How is the search recommendation system implemented?

The implementation of a search recommendation system is a multi-layered engineering challenge that fundamentally relies on integrating information retrieval with machine learning to predict and surface relevant content. At its core, the system processes a user's explicit query through a traditional search stack, involving query parsing, indexing, and ranking using algorithms like BM25 for initial relevance. Concurrently, a recommendation engine operates, often driven by collaborative filtering and content-based models. Collaborative filtering analyzes patterns in user behavior—such as co-clicks, session histories, and engagement metrics from vast anonymized datasets—to infer that users who interacted with item A also engaged with item B. Content-based filtering complements this by analyzing item attributes, tags, or embeddings to suggest semantically similar items. The critical technical integration occurs in a blending layer, where the outputs of both the search and recommendation pipelines are combined using a learned ranking model, which considers hundreds of signals including query intent, user profile, real-time context, and item freshness to produce a unified, ordered list.
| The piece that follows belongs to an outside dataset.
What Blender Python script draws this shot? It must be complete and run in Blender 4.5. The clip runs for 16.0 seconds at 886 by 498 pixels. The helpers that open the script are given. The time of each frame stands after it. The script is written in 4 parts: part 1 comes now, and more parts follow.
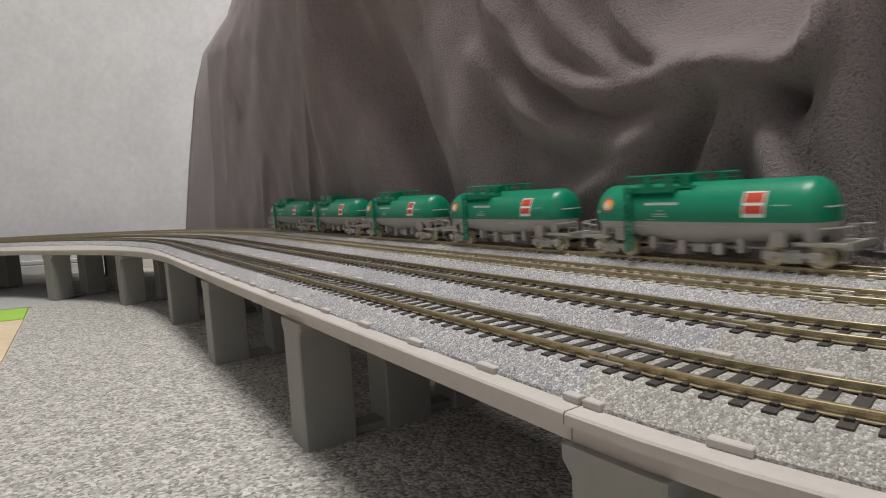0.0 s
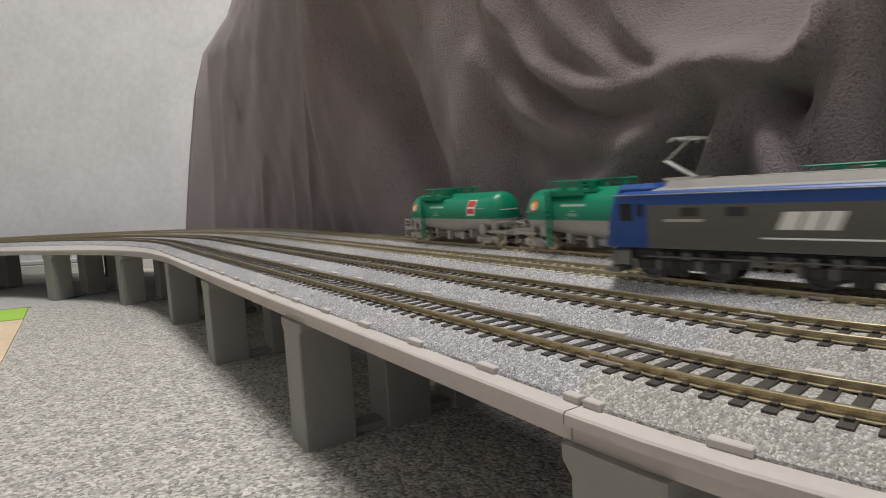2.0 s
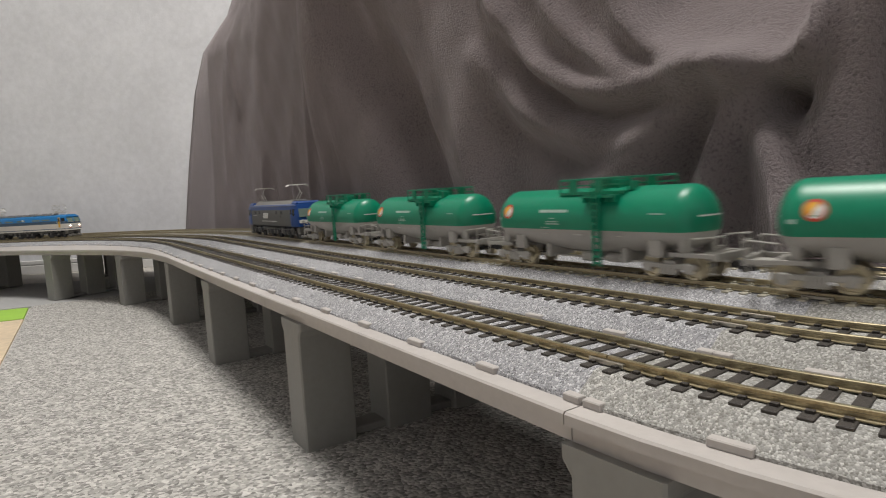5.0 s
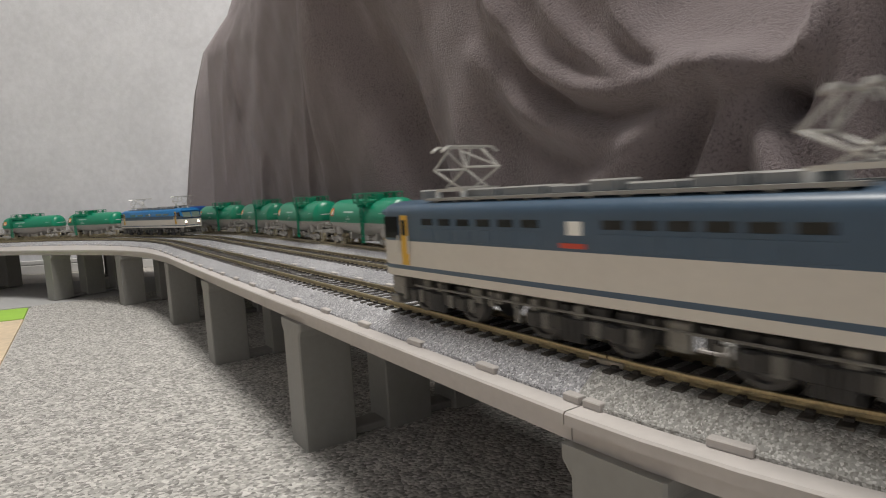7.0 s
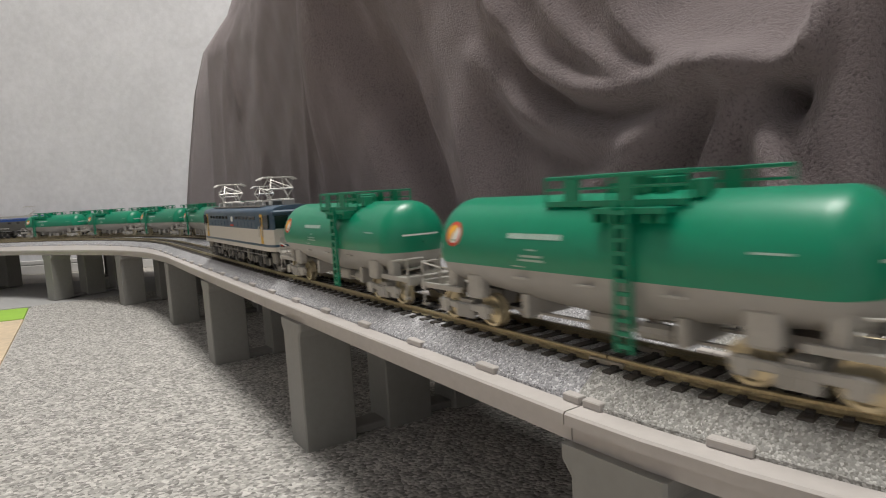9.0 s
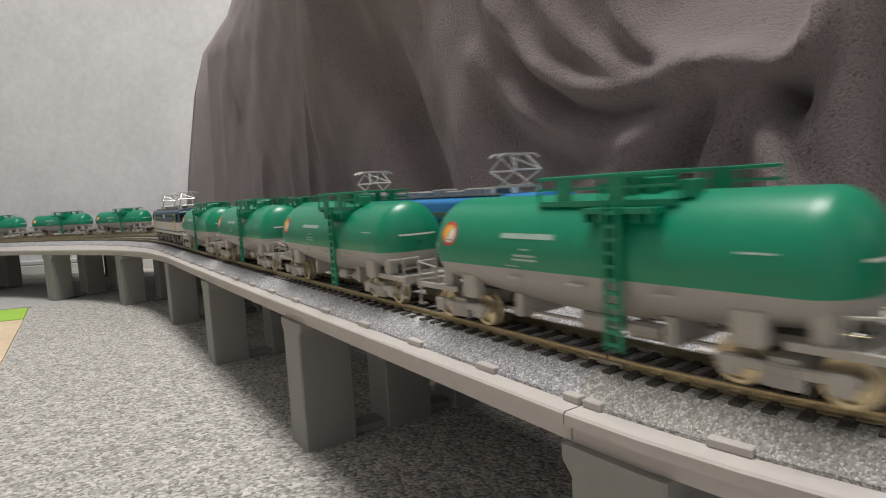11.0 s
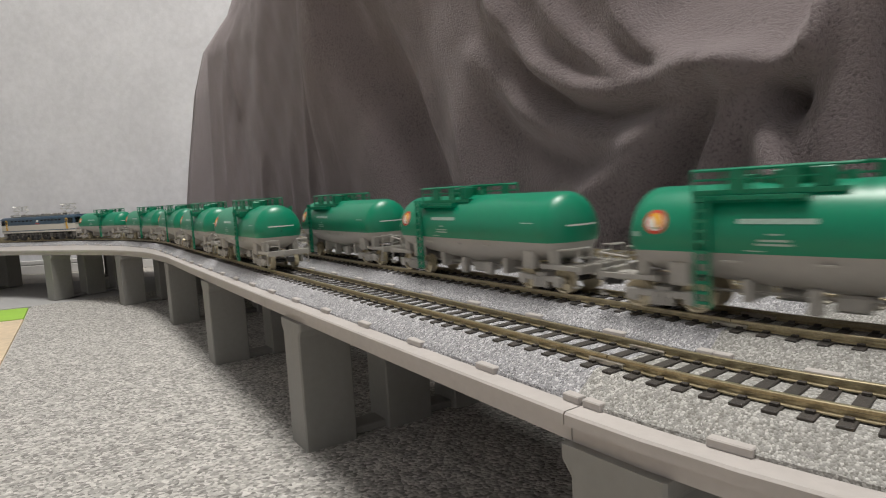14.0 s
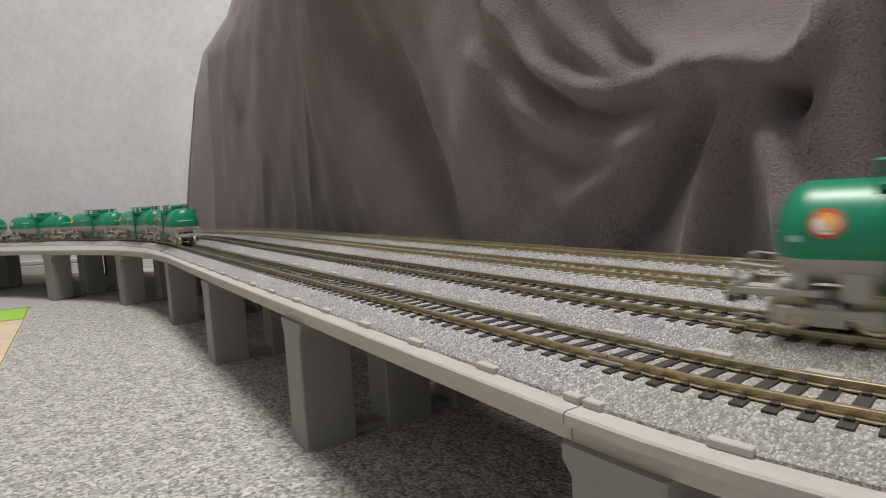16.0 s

The architecture enabling this is typically built on a scalable, event-driven data pipeline. User interactions generate continuous streams of implicit feedback data—clicks, dwell time, scroll depth, and purchase actions—which are ingested via platforms like Apache Kafka. This data populates both near-real-time feature stores for immediate personalization and batch-processing systems for training deeper models. The recommendation models themselves, often sophisticated neural networks like two-tower architectures or transformer-based sequence models, are trained offline on historical data to learn dense vector representations of users and items. These embeddings allow for efficient similarity matching at scale. During a live query, a candidate generation phase, potentially using approximate nearest neighbor (ANN) search in vector databases like FAISS, rapidly retrieves hundreds or thousands of potential items from a massive corpus. This candidate set is then passed through a more complex multi-stage ranking funnel, where lighter models prune the list before a final heavyweight model, incorporating the full context of the query and user session, determines the precise ordering of the top results.

The practical implementation is governed by a constant cycle of experimentation and optimization, as the system's performance is measured against business and user experience metrics like click-through rate, conversion, and long-term engagement. A/B testing frameworks are integral, allowing teams to compare new ranking algorithms or blending strategies against baselines. Furthermore, significant engineering effort is dedicated to mitigating common pitfalls such as filter bubbles, where recommendations become overly narrow, and cold-start problems for new users or items. Strategies to address these include incorporating exploration mechanisms, such as bandit algorithms, to occasionally suggest diverse content, and using hybrid approaches that fall back on popular or trending items when personalization signals are weak. The system is never static; it evolves through online learning where models are updated incrementally with fresh data, ensuring that recommendations remain responsive to shifting trends and immediate user intent, thereby creating a dynamic, context-aware interface that feels both intuitive and personally relevant.